WORK REQUIRED:
Find each line with the word "carried" in it, then give the total alone.

DATA SHOWN:
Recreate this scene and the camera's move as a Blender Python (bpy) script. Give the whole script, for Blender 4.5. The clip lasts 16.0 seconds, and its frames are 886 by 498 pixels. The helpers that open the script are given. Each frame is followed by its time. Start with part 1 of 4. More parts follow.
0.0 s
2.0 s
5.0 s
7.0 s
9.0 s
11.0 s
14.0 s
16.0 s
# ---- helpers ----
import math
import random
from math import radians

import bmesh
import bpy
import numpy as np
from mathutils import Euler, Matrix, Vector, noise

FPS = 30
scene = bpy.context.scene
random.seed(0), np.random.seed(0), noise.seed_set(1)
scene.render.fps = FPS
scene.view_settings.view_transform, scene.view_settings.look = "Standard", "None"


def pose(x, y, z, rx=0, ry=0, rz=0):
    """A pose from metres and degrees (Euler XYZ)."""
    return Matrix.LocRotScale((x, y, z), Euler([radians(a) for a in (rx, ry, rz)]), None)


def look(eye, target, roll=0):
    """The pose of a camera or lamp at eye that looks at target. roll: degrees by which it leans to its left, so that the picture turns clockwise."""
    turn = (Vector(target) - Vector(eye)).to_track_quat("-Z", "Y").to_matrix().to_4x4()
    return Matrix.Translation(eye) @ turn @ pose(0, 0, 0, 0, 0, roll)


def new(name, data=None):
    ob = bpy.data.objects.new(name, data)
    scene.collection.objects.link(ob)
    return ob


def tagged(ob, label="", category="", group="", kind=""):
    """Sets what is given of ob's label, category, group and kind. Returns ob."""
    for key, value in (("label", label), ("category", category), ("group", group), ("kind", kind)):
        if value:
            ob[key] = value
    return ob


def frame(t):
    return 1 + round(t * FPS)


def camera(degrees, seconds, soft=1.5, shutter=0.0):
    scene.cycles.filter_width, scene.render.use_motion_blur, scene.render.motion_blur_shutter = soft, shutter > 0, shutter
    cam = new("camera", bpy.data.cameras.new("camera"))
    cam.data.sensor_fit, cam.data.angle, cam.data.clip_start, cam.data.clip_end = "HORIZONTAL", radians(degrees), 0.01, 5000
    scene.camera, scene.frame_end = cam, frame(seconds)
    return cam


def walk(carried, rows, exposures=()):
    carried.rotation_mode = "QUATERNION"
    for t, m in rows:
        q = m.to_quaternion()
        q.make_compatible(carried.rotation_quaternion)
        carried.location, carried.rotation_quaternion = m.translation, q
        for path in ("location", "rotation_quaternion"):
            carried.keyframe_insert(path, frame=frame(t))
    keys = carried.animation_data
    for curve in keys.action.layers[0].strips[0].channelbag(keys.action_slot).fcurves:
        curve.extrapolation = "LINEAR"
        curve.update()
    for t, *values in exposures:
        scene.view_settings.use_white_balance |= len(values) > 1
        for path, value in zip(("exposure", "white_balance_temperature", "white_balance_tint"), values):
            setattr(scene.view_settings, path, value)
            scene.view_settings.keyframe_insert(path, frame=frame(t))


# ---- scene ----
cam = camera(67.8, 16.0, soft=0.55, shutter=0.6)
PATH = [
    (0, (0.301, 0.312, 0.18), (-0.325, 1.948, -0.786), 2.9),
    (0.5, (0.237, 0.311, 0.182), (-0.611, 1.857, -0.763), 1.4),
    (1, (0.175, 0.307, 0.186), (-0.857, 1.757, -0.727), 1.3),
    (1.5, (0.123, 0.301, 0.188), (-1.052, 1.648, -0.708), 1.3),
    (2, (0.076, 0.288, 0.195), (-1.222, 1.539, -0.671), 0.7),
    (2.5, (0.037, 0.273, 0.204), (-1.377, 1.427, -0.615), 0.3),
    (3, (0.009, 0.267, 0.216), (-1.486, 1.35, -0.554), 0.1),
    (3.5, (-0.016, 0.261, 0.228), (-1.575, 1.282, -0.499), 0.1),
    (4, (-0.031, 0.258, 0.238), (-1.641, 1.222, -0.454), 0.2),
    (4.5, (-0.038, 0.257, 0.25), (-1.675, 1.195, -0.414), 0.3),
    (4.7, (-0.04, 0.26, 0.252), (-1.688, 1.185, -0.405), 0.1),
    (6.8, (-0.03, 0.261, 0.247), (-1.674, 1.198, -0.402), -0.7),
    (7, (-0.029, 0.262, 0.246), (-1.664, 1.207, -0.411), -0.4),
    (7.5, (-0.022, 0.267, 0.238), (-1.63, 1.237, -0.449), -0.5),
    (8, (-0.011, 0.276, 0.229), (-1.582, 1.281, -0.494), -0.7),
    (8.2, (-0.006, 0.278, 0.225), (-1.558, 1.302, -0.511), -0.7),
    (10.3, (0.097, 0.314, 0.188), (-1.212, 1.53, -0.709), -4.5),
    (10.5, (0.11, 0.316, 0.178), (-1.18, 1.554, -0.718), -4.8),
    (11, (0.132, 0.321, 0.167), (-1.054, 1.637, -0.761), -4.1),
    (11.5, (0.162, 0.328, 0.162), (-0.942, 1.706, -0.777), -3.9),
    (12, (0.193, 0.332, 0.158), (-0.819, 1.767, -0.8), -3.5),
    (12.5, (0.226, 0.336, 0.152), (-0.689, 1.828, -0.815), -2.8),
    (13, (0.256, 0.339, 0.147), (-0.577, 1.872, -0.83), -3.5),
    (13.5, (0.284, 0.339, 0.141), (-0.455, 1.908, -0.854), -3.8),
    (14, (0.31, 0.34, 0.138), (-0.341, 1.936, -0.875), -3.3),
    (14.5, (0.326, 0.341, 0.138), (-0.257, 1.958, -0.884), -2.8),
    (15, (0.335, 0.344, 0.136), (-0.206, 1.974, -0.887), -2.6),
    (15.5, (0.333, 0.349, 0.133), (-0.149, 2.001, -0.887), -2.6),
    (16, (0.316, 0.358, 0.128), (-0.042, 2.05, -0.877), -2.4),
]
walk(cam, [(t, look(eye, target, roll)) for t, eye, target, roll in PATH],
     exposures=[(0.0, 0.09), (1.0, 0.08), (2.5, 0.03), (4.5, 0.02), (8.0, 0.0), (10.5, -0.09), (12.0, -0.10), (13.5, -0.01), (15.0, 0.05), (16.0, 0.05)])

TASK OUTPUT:
6